For there is no other heaven - the hierarchy admitted, there is, it seems, no hierarchy at all; no higher or lower; all is here, in the first. "Only," and as if (lover-like) Beatrice exerted herself to explain to her lover, she seems to use an intense metaphor - "only - they have a sweet life differently, by feeling more or less the eternal breath" (per sentir piu e men l'eterno spiro (IV, 36)). The swifter ardour of that sweet immingled life is all the difference any can know; passion is their law, not place. Anything else is democracy intoxicated with itself, the moon-lunacy of equality without degree, as without equality degree is sun-madness. Even in this world, even outside love, one does not envy Caesar or Shakespeare or the God-bearer; existence is equal, function hierarchical; at every moment the hierarchy alters, and the functions re-ladder themselves upward. To know both - to experience and to observe both is perfect freedom.

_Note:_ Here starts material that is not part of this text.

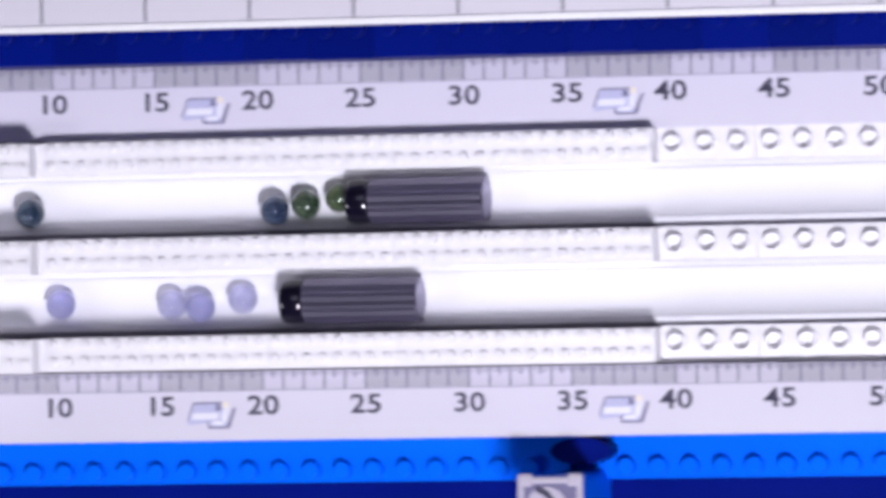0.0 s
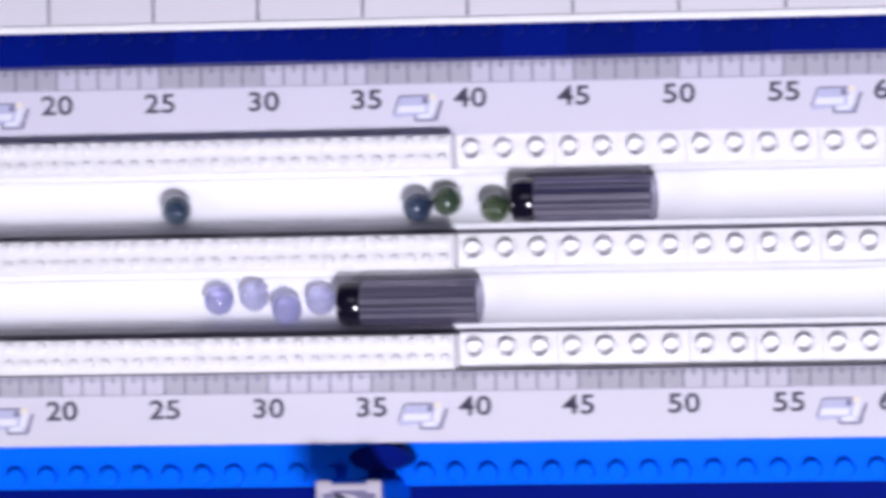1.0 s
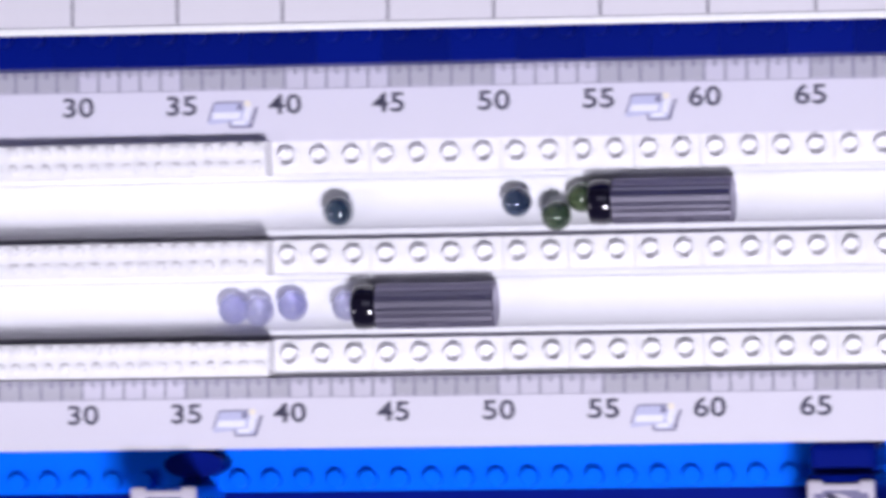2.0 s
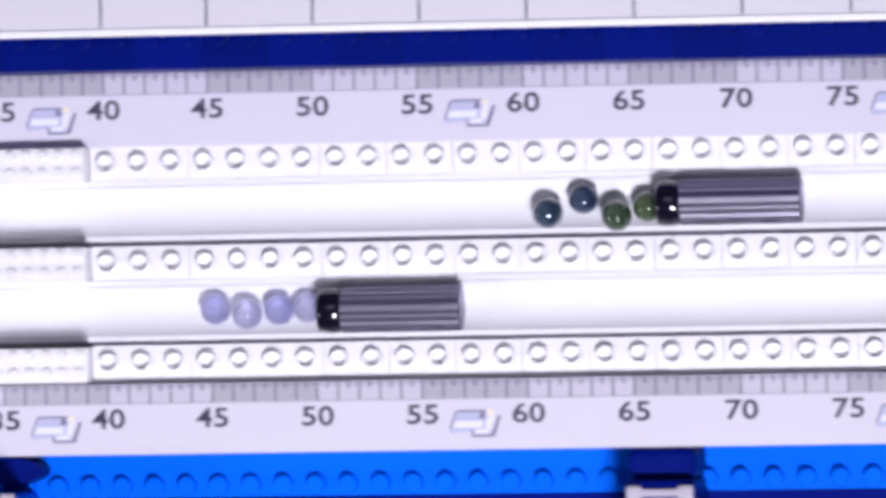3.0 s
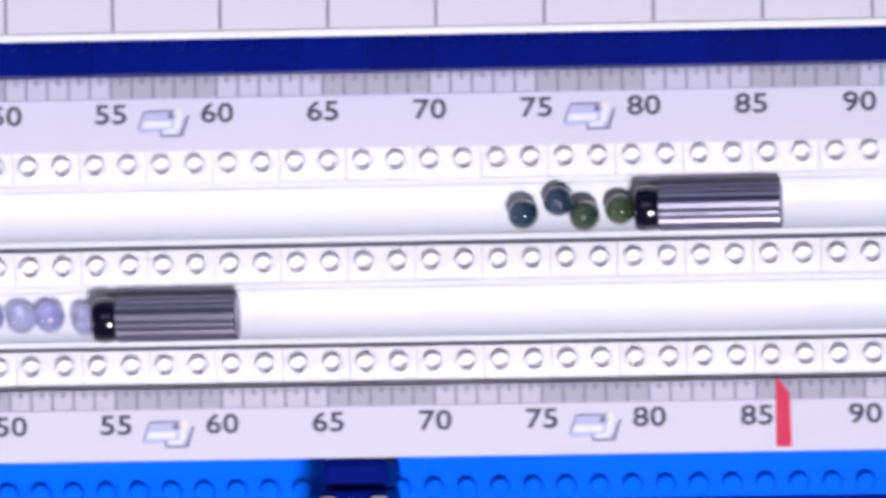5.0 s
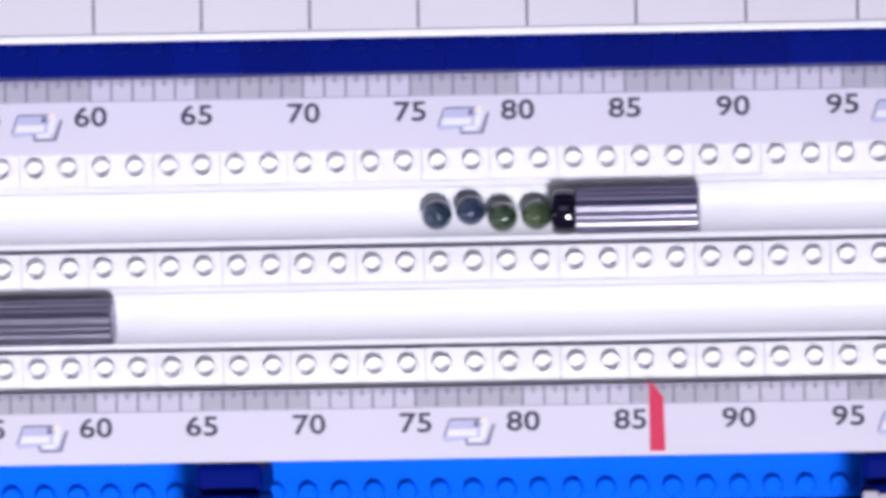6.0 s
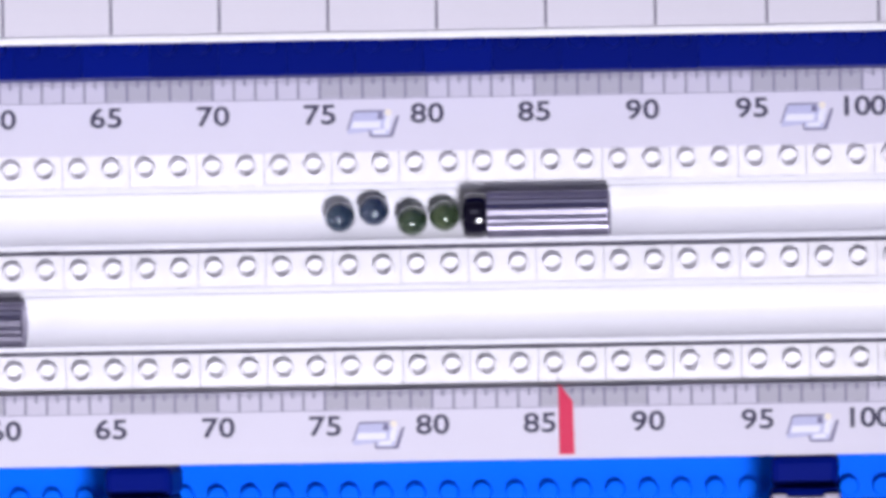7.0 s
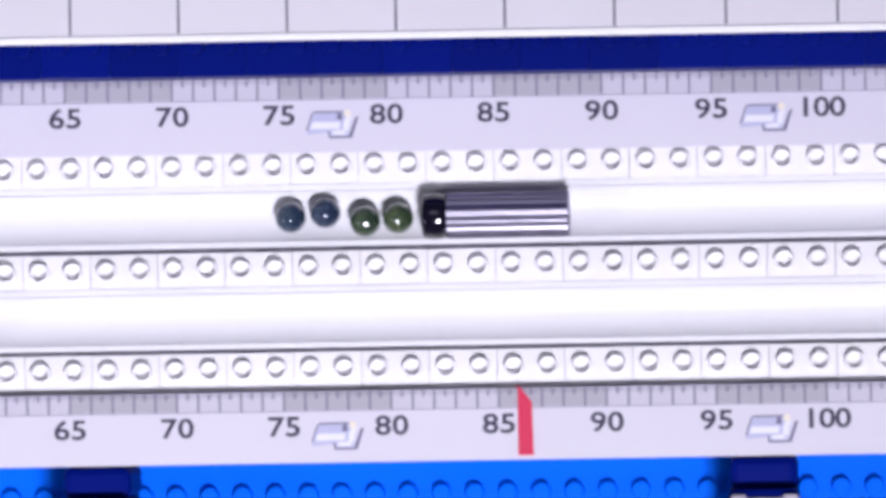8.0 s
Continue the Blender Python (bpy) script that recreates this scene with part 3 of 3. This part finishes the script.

From Charles Williams, The Figure of Beatrice

Understanding how to take equality is one of the most important challenges of both political philosophy and morality.

As Arendt observed there is a grave danger that the ideal of equality will be corrupted into some kind of enforced normality - what I think Williams might call "equality without degree." If we say equal, but think normal, then all those of us who are 'too different to be equal' will be at risk.

The challenge is to combine equality and degree.

Williams is exploring Dante's picture of heaven - which is (whether or not you believe in heaven) a useful intellectual exercise. In heaven there must be a fundamental equality - can you imagine yourself as somehow envious, proud or demeaned in heaven. There can be no pretence that we are 'better' in heaven. But we cannot all be the same - that would be hell.

Dante imagines heaven as a hierarchy of multiple perfections - the hierarchy seemed problematic, even to Dante himself; but it is then revealed as a way of understanding the beauty of our diversity.